Haïti : Les bandes armées font toujours la loi11/03/20042004Journal/medias/journalnumero/images/2004/03/une1858.jpg.445x577_q85_box-0%2C104%2C1383%2C1896_crop_detail.jpg

Dans le monde

Haïti : Les bandes armées font toujours la loi

Tandis que, depuis son exil de Centrafrique, Aristide continue à se prétendre le représentant légitime d'Haïti et à dénoncer son "enlèvement" par un commando américain, la population haïtienne continue à subir, comme par le passé, la dictature des bandes armées.

Avec la complicité de Chirac, Bush vient d'illustrer ce qu'il entend lorsqu'il prétend exporter son modèle de "démocratie". Lorsqu'il a estimé qu'il devenait un obstacle, il a fait partir de force Aristide, dont la réélection contestée avait pourtant reçu l'aval des grandes puissances. L'intervention militaire des troupes américaines et françaises a abouti à changer le gouvernement, ou plus exactement les hommes qui en tiennent lieu sans pour autant avoir de pouvoir réel. Les États-Unis s'emploient aujourd'hui à protéger Boniface Alexandre, une marionnette promue président par intérim, en attendant de lui trouver un remplaçant qui n'aura pas plus de légitimité.

En attendant, dans le pays, la situation n'a pas évolué, sinon en pire pour les masses populaires. Le pays reste en proie à une effroyable misère et les grandes puissances ne donnent même pas un semblant d'apparence humanitaire à leur intervention. L'aide internationale n'arrive toujours qu'au compte-gouttes et sa distribution est loin de toucher les populations qui en auraient le plus besoin. Quant à l'activité économique, elle est pratiquement arrêtée.
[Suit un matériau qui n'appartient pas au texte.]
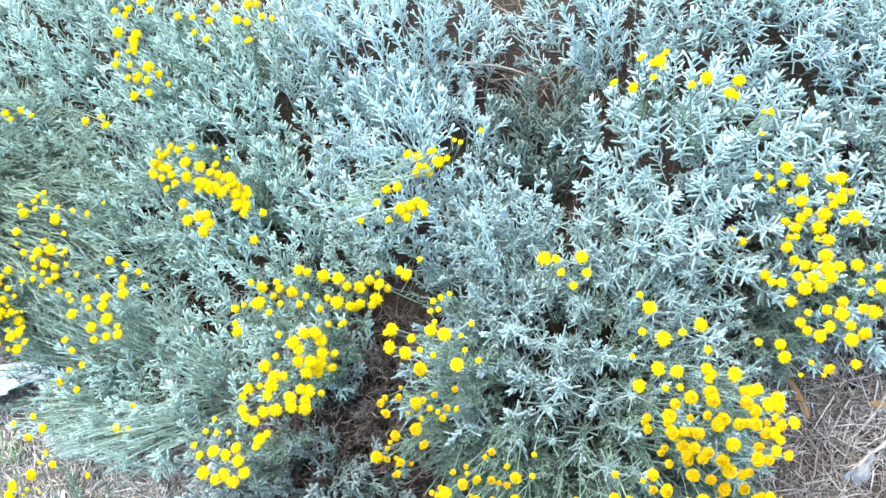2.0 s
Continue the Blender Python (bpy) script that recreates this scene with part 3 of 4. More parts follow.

Les pillages d'entrepôts, de magasins et de banques, l'incendie de plusieurs stations d'essence et l'insécurité dans les rues rendent encore plus difficile la vie quotidienne des habitants, qui ne peuvent même plus se procurer les produits de première nécessité. Quant aux usines de la zone industrielle de Port-au-Prince, pillées par les bandes armées, elles ne pourront plus fournir de travail pour les mois à venir, privant ainsi des milliers d'ouvriers de leur maigre salaire.
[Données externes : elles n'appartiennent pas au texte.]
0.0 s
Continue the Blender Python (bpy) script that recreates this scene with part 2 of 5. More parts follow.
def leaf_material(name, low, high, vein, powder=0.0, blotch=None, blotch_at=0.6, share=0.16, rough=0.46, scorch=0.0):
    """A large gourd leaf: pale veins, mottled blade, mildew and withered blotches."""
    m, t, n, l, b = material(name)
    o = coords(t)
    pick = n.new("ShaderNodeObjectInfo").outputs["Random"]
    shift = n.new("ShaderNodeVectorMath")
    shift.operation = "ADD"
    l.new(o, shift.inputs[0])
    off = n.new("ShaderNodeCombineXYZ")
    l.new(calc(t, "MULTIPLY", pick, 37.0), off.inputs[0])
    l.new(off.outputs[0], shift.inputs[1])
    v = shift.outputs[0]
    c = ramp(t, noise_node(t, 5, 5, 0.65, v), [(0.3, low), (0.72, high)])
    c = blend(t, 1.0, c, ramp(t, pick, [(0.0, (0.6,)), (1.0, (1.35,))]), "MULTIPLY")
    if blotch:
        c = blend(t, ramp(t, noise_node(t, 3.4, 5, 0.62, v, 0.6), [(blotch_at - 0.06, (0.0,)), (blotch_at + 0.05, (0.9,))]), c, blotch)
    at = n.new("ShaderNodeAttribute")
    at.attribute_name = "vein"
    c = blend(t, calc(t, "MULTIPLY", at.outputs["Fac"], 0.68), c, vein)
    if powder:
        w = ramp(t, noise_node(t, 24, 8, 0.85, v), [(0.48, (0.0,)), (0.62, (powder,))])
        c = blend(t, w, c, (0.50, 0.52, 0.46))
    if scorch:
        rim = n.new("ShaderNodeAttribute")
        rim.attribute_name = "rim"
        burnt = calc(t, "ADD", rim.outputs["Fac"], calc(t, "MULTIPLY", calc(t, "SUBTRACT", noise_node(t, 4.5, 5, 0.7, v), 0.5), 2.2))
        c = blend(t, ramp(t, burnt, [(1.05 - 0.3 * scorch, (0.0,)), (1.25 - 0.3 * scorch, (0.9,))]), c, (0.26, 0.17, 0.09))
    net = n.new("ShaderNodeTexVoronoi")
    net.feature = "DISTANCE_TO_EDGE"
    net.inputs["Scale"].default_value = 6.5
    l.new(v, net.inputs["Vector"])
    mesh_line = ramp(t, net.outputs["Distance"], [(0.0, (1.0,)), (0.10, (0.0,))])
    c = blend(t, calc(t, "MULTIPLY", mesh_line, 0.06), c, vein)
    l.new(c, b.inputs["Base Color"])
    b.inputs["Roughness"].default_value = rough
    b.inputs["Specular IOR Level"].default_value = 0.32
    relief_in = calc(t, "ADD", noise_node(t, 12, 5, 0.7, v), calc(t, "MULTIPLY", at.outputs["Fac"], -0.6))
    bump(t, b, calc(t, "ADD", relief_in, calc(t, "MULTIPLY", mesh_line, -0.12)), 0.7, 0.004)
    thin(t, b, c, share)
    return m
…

Enfin, qu'elles soient partisanes d'Aristide ou rebelles, les bandes armées continuent à imposer leur loi. Ainsi, dimanche 7 mars, à Port-au-Prince où l'opposition réunie autour de la Plate-forme démocratique avait appelé à une manifestation, les chimères, ces bandes armées qui étaient au service de l'ex-président Aristide, ont ouvert le feu sur la foule à proximité du quartier de Bel Air, quartier réputé pour abriter des partisans armés du président déchu, faisant au moins six morts et une trentaine de blessés. Les soldats américains et français, qui étaient pourtant censés aider la police haïtienne à encadrer les manifestants et les protéger, avaient disparu à ce moment. De même, les quartiers pauvres et les bidonvilles restent soumis à la dictature des chimères, mais aujourd'hui ils subissent en plus la violence des autres gangs qui, sous prétexte de lutter pour le désarmement des partisans d'Aristide, ont déjà fait de nombreuses victimes.

Les forces américaines et françaises d'intervention prétendent agir pour stabiliser la situation. En fait, leur souci est de mettre en place une apparence de gouvernement qui soit à leur botte, même si celui-ci n'est qu'une façade à l'usage de l'opinion et des institutions internationales. En réalité, sur le terrain, ce ne sont que quelques bandes armées de plus, des armées d'occupation qui protègent le palais présidentiel, quelques bâtiments officiels et les quartiers les plus résidentiels. Dans les villes et les quartiers pauvres, dans les campagnes, les classes pauvres haïtiennes restent livrées à leur triste sort, otages des bandes armées qui se disputent le pays.